Update: Friend of the blog Boaty McBoatface emails me to say:
I think the second one is quite easy.
I think you just want to compute
\(\displaystyle{\sum_{p < X^{1/2}} p F(X/p, p)}\)
where \(F(y,p)\) is the number of integers \(\le y\) with all prime factors \(\ge p\). (This has a name, the Buchstab function).
Here the \(X/p\) should be \(\lfloor X/p \rfloor\) but this is of little consequence.
Using the trivial bound \(F(y,p) \le y\) shows that essentially all the contribution is from \(p > X^{1/2 – \varepsilon}\), and in this range a number \( \le X/p\) has all its prime factors \( \ge p\) if and only if it is in fact a prime \( \ge p\) . So in fact you want to compute
\(\displaystyle{\sum_{p \le X^{1/2}} p \pi(X/p)}.\)
There are various ways to do this more or less carefully, but by splitting into ranges \(cX^{1/2} < p < (c + 1/N) X^{1/2}\), summing over \(c = 0,1,2,\ldots, N-1\) and then letting \(N \rightarrow \infty\) I think one gets
\(\displaystyle{ \frac{4X^{3/2}}{(\log X)^{2}} \int^1_0 (1 – c^2) dc \sim \frac{8}{3} \cdot \frac{X^{3/2}}{(\log X)^{2}}}.\)
The first question is definitely much harder and, as you guess, feels pretty close to the kind of stuff Ford and Tenenbaum do in their work.

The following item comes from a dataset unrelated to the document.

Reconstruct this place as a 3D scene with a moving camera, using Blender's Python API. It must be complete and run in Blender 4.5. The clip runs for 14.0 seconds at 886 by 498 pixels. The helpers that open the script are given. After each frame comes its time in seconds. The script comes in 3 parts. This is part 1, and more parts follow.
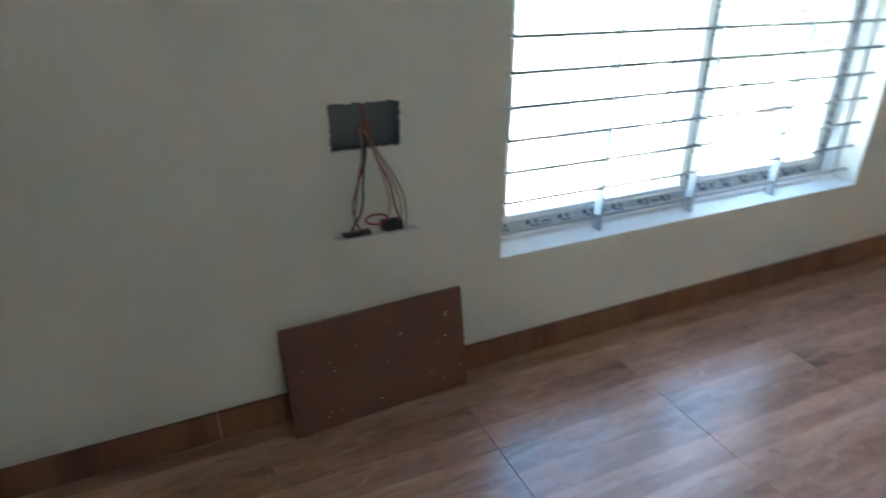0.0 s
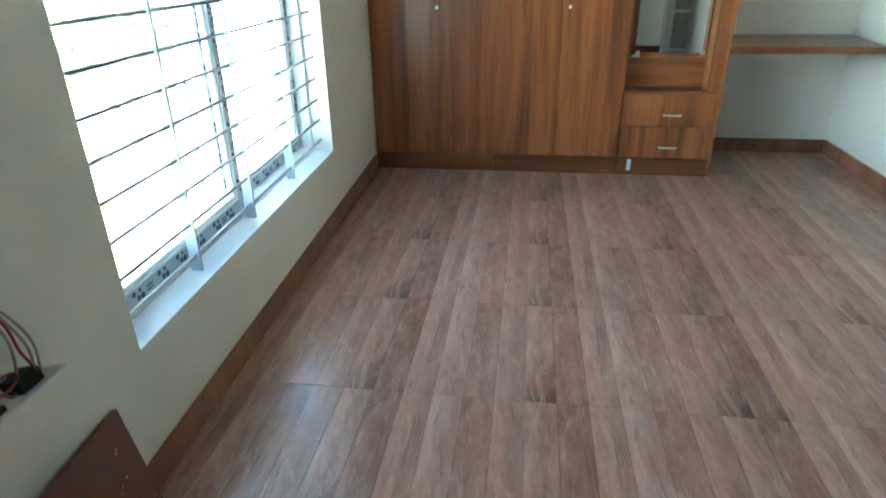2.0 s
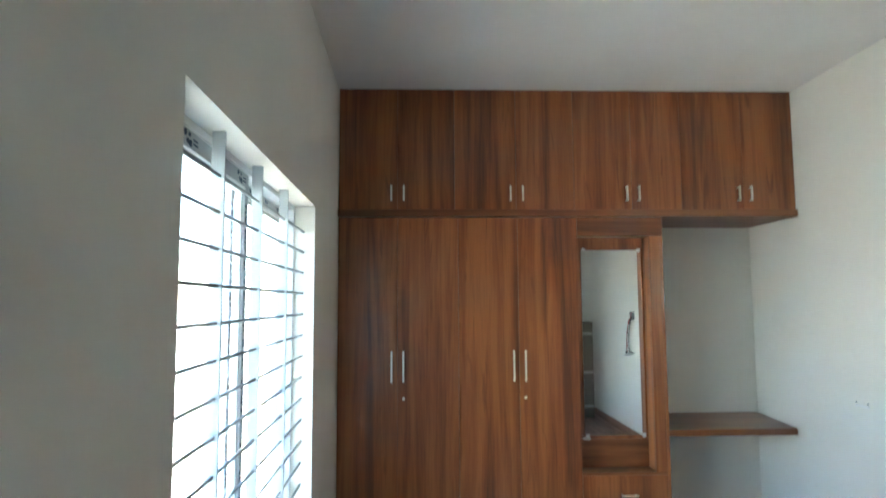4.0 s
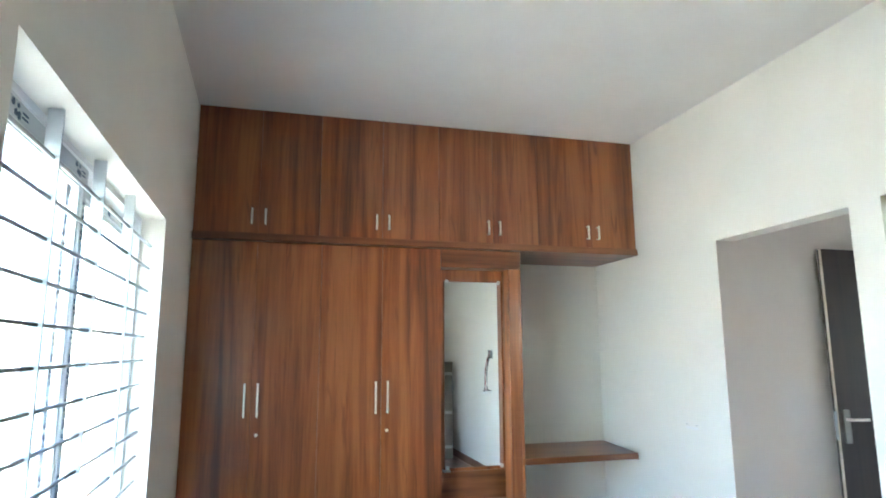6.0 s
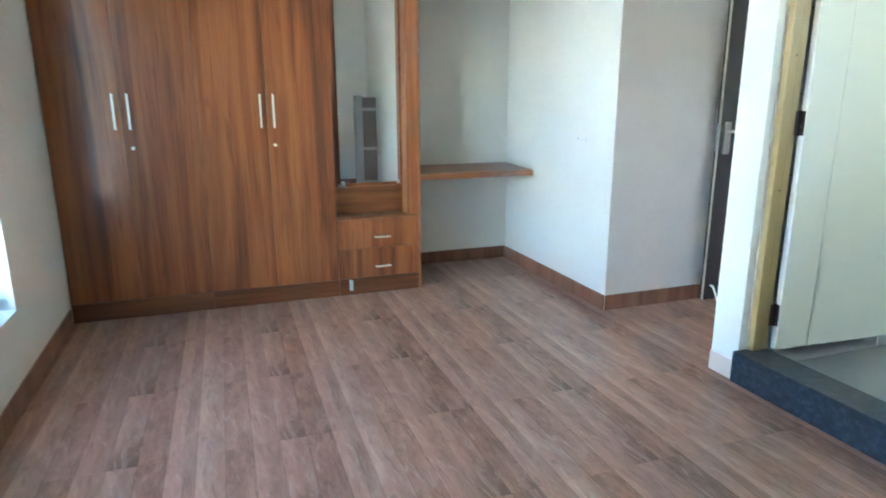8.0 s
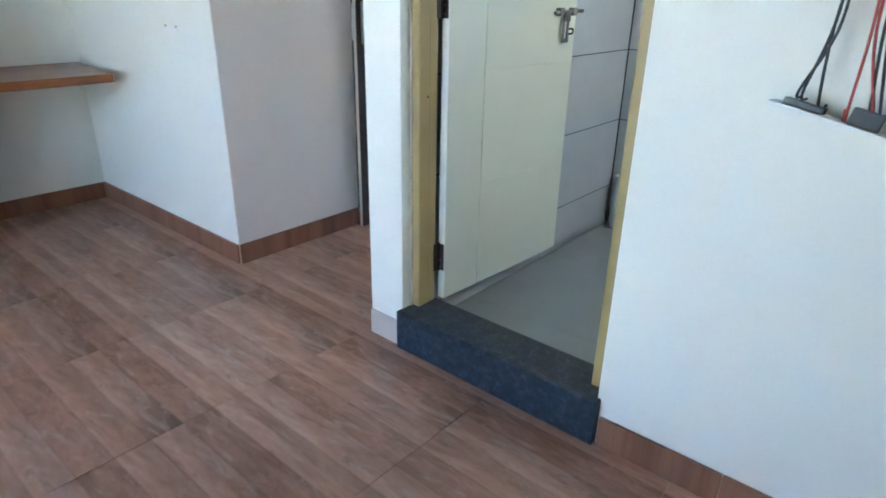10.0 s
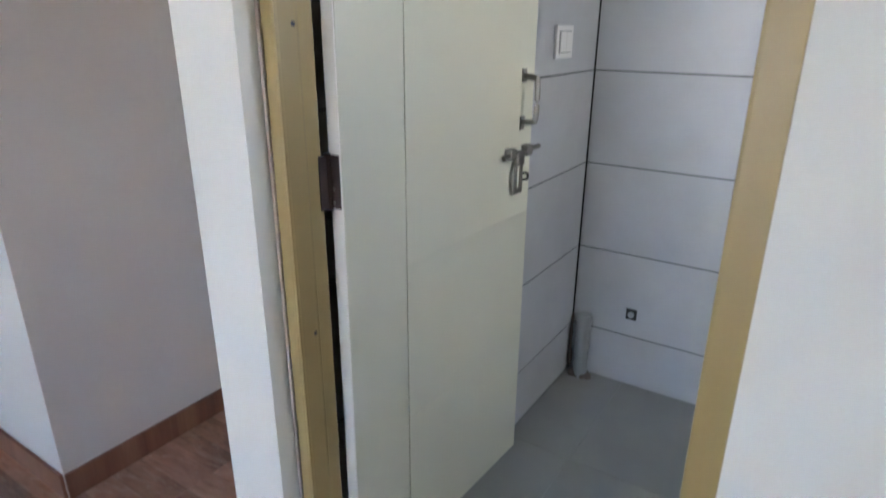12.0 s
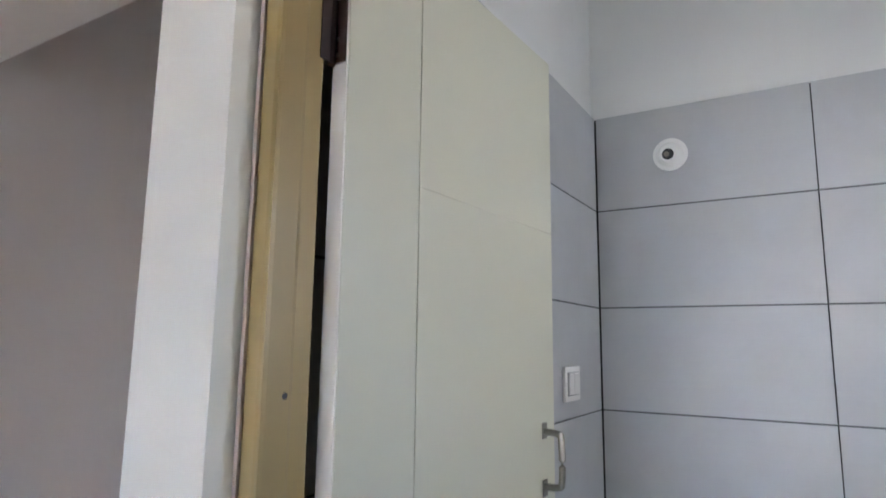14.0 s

Carl Pomerance points to: https://www.jstor.org/stable/2686274?origin=crossref&seq=2#metadata_info_tab_contents
Indeed the Erdös’ multiplication problem (how many distinct integers can you form by multiplying two integers less than \(N\)) seems closely related, and the work of Tenenbaum also seemed relevant (though I didn’t know he had worked on the *exact* problem, giving upper bounds \(O(X^{3/2}/(\log X)^c (\log \log X)^{1/2})\) and lower bounds \(O(X^{3/2}/(\log X)^{c + \varepsilon})\). But since then Kevin Ford made significant advances on this circle of problems (https://faculty.math.illinois.edu/~ford/wwwpapers/hxyz.pdf), and now perhaps by these methods one can give the precise growth rate, or at least up to some constant terms. For example, maybe the upper bound above is actually correct up to a constant here. (Note I am lazy and haven’t tried to work out if it follows easily from the linked paper above…)
But now I think about it, does that mean you were chatting to Carl in a *real math tearoom*??? With actual tea???? That would be nice.
nit: “you get at least a constant times \((X/\log X)^2\)” -> “you get at least a constant times \(X/\log^2 X\)?
Corrected! Thanks